=== Directions for this task ===
All lines in the records below from the line with "Reconstruct this shot" through the line with "return Matrix.LocRotScale((x, y, z), Euler([radians(a)" are to be given again exactly, both ends included; the pictures are to be left out.

=== Source data ===
◆ ◆ ◆ ◆ ◆ ◆ ◆

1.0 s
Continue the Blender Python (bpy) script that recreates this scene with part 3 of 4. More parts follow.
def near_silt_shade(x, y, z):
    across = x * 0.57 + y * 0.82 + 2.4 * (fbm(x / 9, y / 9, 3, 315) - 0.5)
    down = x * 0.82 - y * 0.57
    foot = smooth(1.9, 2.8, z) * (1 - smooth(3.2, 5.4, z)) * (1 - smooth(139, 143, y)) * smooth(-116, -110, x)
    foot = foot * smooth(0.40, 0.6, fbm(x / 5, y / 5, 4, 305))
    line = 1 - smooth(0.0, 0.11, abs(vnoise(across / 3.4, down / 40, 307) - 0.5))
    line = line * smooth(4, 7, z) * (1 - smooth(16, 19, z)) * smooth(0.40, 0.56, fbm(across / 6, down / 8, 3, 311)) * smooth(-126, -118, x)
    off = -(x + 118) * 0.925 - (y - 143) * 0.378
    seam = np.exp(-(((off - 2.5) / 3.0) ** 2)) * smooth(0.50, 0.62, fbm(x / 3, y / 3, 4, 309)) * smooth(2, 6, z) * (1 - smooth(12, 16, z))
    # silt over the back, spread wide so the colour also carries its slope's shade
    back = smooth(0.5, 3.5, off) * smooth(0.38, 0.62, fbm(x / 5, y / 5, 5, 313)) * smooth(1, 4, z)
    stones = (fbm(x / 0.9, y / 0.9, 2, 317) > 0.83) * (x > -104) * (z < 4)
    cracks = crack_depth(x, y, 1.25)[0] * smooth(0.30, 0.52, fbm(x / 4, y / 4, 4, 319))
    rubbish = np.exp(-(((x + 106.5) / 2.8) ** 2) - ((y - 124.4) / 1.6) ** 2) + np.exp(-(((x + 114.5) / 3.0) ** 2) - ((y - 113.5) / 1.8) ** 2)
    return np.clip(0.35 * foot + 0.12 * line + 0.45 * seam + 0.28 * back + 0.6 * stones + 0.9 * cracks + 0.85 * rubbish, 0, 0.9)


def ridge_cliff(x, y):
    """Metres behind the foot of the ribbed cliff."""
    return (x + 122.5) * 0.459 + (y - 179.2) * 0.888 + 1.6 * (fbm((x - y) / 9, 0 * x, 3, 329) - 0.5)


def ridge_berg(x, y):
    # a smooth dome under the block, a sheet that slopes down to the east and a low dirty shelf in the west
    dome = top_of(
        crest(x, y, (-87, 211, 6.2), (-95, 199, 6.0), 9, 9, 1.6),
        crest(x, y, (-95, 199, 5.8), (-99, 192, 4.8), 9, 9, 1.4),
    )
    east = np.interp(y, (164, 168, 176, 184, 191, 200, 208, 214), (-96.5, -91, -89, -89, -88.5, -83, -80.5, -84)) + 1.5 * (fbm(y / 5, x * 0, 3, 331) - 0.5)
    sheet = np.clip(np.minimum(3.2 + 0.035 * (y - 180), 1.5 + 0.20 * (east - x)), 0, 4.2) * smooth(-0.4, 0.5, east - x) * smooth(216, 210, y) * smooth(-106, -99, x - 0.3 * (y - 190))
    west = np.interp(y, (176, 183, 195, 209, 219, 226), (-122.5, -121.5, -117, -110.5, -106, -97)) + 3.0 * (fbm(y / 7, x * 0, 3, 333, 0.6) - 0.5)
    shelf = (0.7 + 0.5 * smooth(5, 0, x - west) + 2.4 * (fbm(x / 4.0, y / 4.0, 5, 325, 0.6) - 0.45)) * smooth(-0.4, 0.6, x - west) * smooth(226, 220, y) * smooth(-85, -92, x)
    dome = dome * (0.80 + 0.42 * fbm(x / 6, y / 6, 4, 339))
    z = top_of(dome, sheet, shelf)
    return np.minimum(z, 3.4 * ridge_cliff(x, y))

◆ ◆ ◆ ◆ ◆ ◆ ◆

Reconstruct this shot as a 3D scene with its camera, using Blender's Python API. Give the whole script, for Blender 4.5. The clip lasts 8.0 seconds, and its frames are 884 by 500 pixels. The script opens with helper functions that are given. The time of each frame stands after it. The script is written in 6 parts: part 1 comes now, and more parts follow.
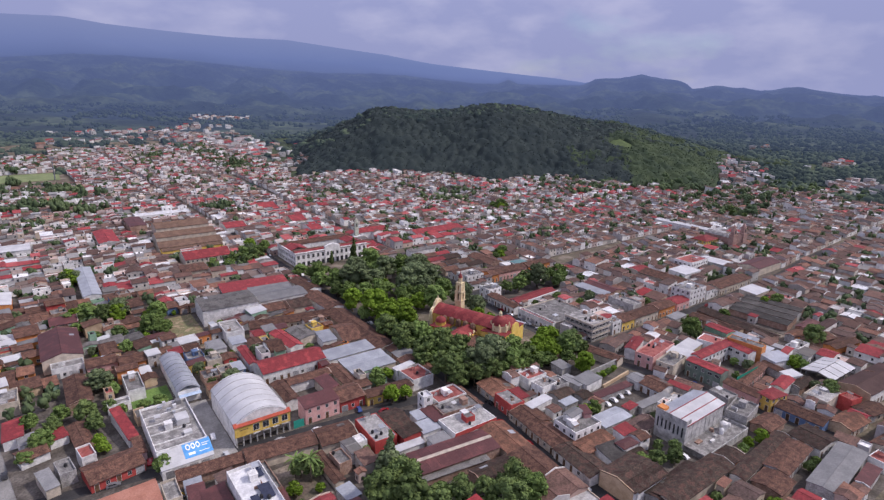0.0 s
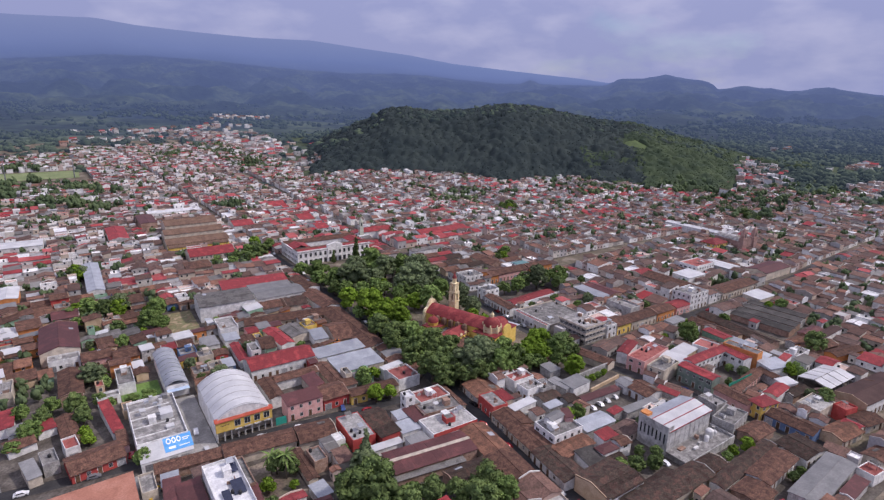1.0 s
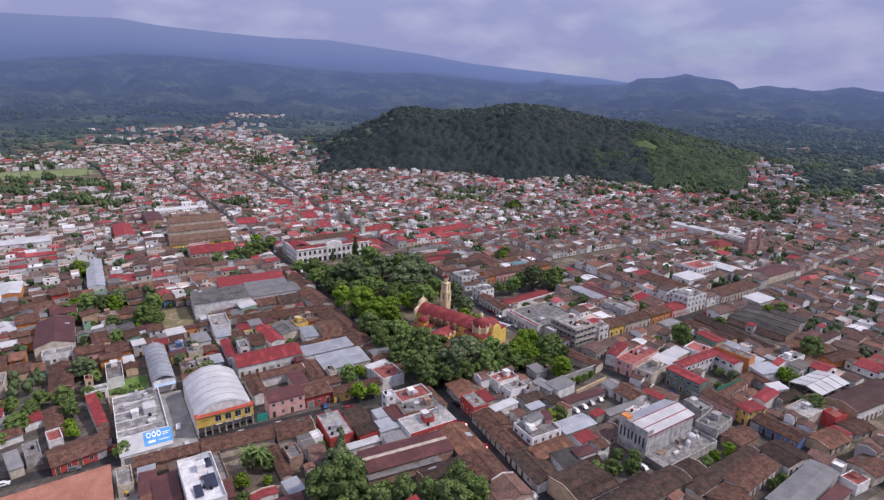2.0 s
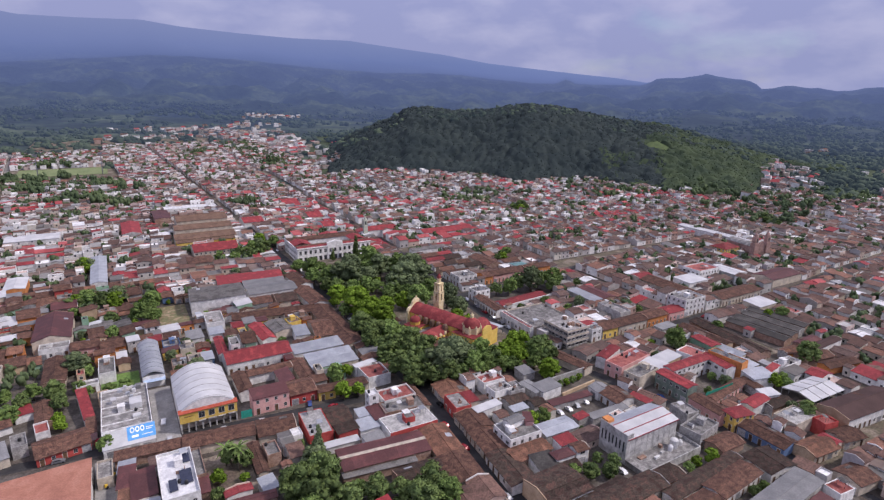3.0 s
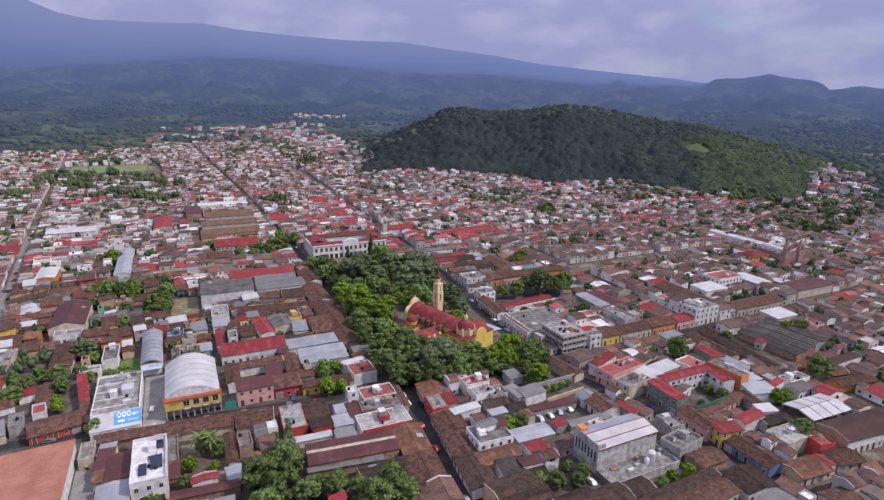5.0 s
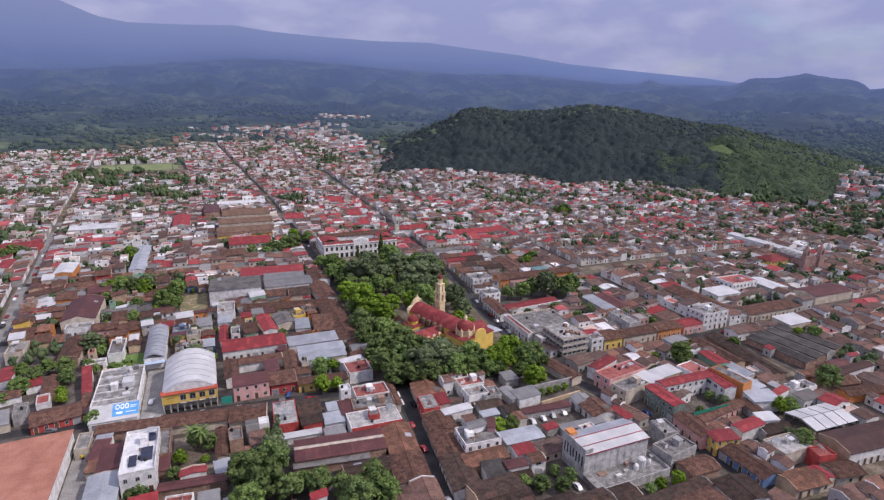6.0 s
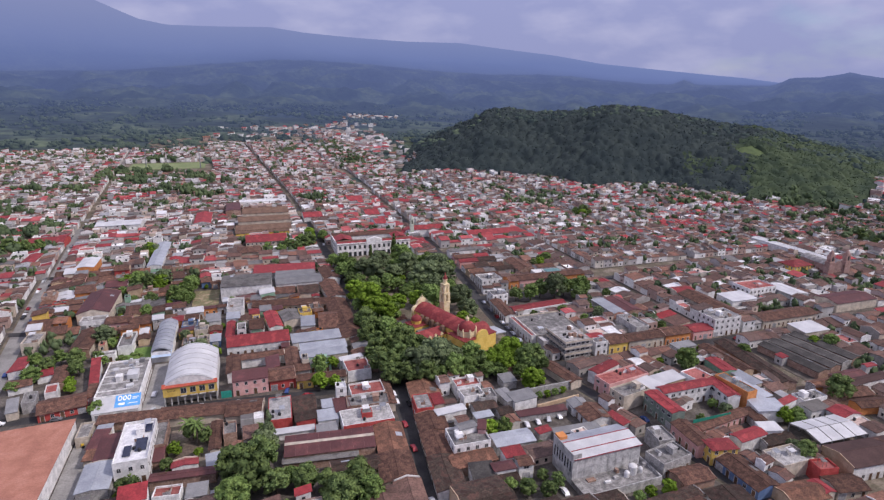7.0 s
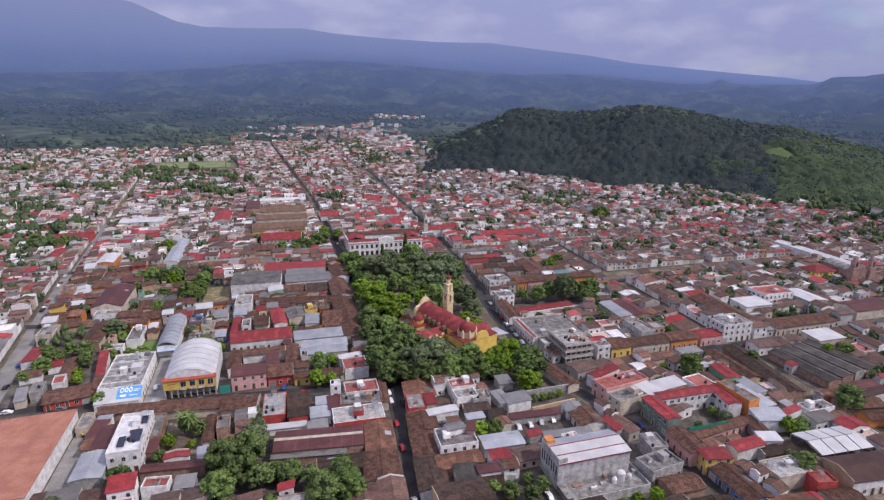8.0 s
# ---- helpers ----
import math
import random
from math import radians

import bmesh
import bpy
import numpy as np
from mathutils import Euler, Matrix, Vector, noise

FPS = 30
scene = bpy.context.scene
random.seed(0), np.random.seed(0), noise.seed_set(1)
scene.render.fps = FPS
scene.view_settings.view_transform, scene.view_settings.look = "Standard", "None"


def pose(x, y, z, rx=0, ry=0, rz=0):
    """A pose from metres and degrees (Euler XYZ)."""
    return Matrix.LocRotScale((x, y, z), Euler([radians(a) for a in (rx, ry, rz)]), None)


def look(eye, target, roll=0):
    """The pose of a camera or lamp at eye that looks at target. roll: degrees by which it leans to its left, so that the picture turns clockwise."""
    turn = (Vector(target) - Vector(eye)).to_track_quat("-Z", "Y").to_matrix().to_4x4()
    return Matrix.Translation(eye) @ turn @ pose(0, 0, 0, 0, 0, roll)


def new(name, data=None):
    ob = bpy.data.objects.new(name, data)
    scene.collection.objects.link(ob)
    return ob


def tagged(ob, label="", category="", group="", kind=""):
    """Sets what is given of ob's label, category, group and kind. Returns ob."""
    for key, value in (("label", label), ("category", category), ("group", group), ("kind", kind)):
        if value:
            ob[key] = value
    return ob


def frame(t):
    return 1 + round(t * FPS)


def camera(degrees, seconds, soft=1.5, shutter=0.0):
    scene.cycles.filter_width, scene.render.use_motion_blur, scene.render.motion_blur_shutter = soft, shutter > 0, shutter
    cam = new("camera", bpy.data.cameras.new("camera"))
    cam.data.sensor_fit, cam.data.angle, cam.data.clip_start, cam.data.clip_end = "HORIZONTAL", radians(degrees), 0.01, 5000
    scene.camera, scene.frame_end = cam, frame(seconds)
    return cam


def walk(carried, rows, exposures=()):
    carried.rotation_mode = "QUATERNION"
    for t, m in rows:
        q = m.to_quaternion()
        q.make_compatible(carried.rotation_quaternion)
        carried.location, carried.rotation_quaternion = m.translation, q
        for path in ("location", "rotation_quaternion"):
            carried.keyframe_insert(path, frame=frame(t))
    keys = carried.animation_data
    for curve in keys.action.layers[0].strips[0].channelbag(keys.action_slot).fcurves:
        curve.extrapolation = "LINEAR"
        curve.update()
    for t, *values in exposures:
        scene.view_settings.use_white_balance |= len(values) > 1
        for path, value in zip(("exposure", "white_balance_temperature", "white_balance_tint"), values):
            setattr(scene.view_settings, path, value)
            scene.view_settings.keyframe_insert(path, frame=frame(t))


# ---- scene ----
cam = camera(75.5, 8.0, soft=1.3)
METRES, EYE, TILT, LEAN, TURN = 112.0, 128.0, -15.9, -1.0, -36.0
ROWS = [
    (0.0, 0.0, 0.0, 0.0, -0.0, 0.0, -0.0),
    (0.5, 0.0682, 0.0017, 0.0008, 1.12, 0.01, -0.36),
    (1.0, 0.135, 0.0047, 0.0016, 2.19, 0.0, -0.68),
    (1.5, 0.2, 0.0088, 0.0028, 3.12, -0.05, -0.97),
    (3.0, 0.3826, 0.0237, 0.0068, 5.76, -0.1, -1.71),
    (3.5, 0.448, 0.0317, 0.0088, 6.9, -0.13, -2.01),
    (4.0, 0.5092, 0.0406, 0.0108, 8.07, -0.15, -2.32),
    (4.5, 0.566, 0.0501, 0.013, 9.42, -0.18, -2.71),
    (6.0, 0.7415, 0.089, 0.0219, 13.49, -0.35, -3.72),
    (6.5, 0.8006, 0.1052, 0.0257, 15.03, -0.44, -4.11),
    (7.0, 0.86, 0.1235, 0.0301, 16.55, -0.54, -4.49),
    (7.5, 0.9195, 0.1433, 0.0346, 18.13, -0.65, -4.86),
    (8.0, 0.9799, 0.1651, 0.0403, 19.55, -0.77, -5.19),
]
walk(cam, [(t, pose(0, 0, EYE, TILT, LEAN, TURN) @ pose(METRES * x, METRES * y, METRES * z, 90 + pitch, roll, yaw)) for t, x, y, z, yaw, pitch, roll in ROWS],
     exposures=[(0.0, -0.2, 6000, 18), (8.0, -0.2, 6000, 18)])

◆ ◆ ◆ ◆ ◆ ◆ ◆

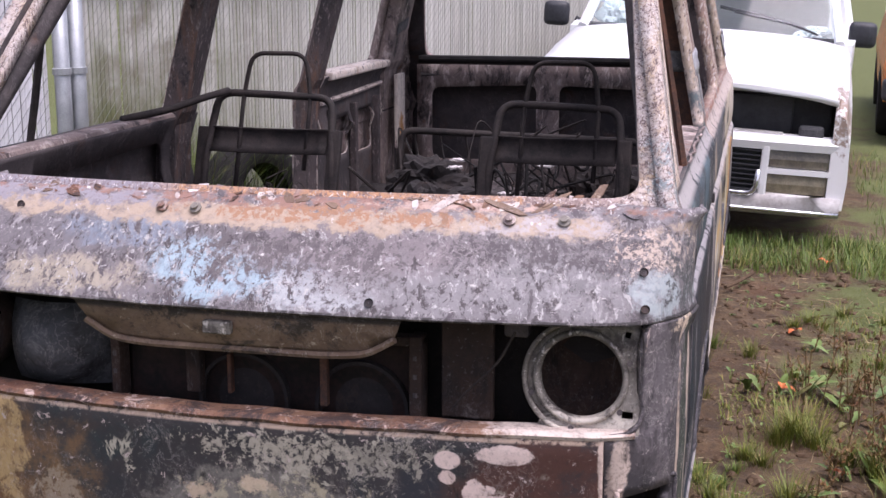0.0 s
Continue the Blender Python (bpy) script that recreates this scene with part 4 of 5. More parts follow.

◆ ◆ ◆ ◆ ◆ ◆ ◆

=== Full solution ===
Reconstruct this shot as a 3D scene with its camera, using Blender's Python API. Give the whole script, for Blender 4.5. The clip lasts 8.0 seconds, and its frames are 884 by 500 pixels. The script opens with helper functions that are given. The time of each frame stands after it. The script is written in 6 parts: part 1 comes now, and more parts follow.
0.0 s
1.0 s
2.0 s
3.0 s
5.0 s
6.0 s
7.0 s
8.0 s
# ---- helpers ----
import math
import random
from math import radians

import bmesh
import bpy
import numpy as np
from mathutils import Euler, Matrix, Vector, noise

FPS = 30
scene = bpy.context.scene
random.seed(0), np.random.seed(0), noise.seed_set(1)
scene.render.fps = FPS
scene.view_settings.view_transform, scene.view_settings.look = "Standard", "None"


def pose(x, y, z, rx=0, ry=0, rz=0):
    """A pose from metres and degrees (Euler XYZ)."""
    return Matrix.LocRotScale((x, y, z), Euler([radians(a) for a in (rx, ry, rz)]), None)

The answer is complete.